China’s efforts to upend Western predominance in the Pacific came into greater focus on Wednesday following the emergence of a new agreement intended to deepen Beijing’s ties to the region.
In a draft communique and five-year action plan sent to 10 Pacific island nations — Solomon Islands, Kiribati, Samoa, Fiji, Tonga, Vanuatu, Papua New Guinea, the Cook Islands, Niue and the Federated States of Micronesia — China has proposed new agreements on security and technology cooperation that have Western capitals worried.
The pending agreement is a direct challenge to the new Australian government under Prime Minister Anthony Albanese, who has vowed a response. In a sign of the new government’s focus, his Foreign Affairs Minister, Penny Wong, arrived in Fiji on Thursday.
She was followed close behind by Chinese Foreign Minister Wang Yi, who arrived in the Solomon Islands on Thursday as part of a seven-nation tour. He is set to discuss the plan with Pacific Island leaders in Fiji on May 30.
Despite China’s interest, the region remains deep within Australia’s orbit, said Jonathan Pryke, an expert on the Pacific islands at the Lowy Institute in Sydney.
“If you just look at the numbers, the level of engagement from all partners in the Pacific, Australia is still the largest donor, the largest trading partner, the largest migration partner to the region,” Pryke said. “This notion that China has just swept in and taken over the region is totally false.”

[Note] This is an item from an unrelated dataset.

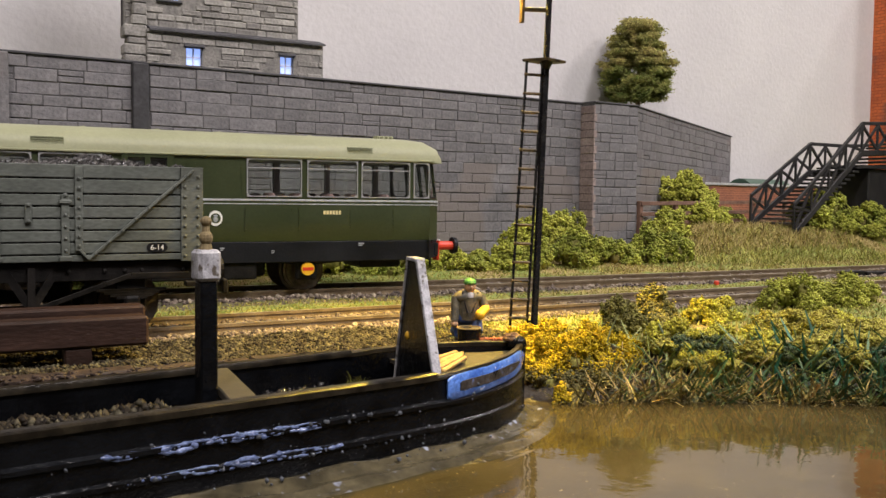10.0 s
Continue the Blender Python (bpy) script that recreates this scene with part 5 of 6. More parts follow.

In a recent FP Live interview, former Australian prime minister Kevin Rudd blamed China’s progress in the region on the former Liberal prime minister Scott Morrison’s government for alienating its neighbours.

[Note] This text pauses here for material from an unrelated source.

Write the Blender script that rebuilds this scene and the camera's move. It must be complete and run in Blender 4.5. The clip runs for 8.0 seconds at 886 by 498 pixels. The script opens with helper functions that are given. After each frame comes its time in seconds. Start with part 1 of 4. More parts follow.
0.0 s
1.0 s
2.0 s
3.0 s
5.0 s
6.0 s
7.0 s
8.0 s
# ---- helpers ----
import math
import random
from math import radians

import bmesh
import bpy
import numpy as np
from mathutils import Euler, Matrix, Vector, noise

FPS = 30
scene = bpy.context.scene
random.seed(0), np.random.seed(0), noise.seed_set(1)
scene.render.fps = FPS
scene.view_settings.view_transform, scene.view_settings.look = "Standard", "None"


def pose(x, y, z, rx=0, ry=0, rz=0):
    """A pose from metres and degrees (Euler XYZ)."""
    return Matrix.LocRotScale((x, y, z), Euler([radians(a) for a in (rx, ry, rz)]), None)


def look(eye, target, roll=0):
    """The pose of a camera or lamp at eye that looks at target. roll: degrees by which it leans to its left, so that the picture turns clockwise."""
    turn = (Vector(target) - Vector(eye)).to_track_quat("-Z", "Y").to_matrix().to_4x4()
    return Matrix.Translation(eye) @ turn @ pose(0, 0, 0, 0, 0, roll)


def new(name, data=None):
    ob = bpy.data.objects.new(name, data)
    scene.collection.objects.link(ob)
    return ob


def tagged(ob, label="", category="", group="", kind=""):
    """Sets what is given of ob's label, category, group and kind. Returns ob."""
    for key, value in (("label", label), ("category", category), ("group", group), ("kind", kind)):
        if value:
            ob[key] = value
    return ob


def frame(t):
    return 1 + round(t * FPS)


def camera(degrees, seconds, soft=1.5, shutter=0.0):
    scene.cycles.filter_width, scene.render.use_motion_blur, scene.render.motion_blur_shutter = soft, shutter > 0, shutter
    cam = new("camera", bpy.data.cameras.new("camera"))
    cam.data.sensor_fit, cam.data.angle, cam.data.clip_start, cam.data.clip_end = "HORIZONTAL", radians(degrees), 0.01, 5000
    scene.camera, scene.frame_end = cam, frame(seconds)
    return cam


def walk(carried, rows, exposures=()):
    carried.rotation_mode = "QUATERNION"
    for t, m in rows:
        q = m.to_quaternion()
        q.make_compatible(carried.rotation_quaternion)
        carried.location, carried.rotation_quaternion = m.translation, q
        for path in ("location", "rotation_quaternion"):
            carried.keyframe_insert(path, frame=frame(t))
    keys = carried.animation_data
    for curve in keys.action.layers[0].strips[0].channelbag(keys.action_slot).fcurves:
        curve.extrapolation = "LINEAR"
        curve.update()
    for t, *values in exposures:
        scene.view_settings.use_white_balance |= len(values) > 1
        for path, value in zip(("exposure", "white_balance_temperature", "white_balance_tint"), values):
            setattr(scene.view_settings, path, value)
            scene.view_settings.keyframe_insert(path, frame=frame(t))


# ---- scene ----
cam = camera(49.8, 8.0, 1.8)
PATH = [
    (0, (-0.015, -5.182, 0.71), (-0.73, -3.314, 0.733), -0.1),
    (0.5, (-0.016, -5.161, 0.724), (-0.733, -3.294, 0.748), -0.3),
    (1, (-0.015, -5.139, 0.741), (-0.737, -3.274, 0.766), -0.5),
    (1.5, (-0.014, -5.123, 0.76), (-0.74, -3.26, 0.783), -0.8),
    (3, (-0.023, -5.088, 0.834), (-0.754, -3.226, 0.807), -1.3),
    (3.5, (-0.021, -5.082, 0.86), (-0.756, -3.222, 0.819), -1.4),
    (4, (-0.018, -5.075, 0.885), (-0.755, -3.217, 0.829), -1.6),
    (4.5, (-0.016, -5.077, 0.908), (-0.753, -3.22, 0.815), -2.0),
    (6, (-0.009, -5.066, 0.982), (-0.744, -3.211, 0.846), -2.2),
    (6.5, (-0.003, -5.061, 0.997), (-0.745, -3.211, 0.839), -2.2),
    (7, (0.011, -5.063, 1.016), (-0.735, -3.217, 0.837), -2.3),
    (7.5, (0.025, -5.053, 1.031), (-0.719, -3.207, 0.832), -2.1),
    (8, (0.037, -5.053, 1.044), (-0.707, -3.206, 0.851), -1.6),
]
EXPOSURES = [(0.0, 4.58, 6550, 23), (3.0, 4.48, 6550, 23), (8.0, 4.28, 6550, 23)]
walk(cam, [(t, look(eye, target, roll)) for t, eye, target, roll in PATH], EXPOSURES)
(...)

To rebuild ties, Rudd recommends synchronising Australia’s climate change policies with those of its island neighbours, many of which are particularly vulnerable to the catastrophic impacts of a warming planet.
China has maintained that its intentions in the region are benign, but Western policymakers see a threat.
“The Australians and Americans will be looking at these kinds of Chinese projects that are similar to what they’ve done in the South China Sea,” Mick Ryan, a recently retired two-star major general in the Australian Army, told Foreign Policy last week. “They were never going to be militarised, and then all of a sudden, guess what?”
While any Chinese investment is attractive for the region, not all leaders have welcomed the Chinese plan. Micronesian President David Panuelo has urged his fellow leaders to reject it, arguing in a letter that it would foster a “cold war” between China and the West.
The Pacific island states are far from bystanders in the rivalry between China and the West and know full well that there is value in playing the two sides off each other.
“They wield their sovereignty very effectively. You can’t underestimate how sophisticated they can play the game of geopolitics,” Pryke said.
If Australia’s history is any indication, China is unlikely to supplant Western influence overnight.
“In the past, there have been times where Australia has been really heavy-handed, where we’re trying to get the region to do what we want and they still do what they want because they’re sovereign nations,” Pryke said.
“And so, to think China’s just going to run roughshod over the whole region — well, that is quite revealing of how little people know about the Pacific.”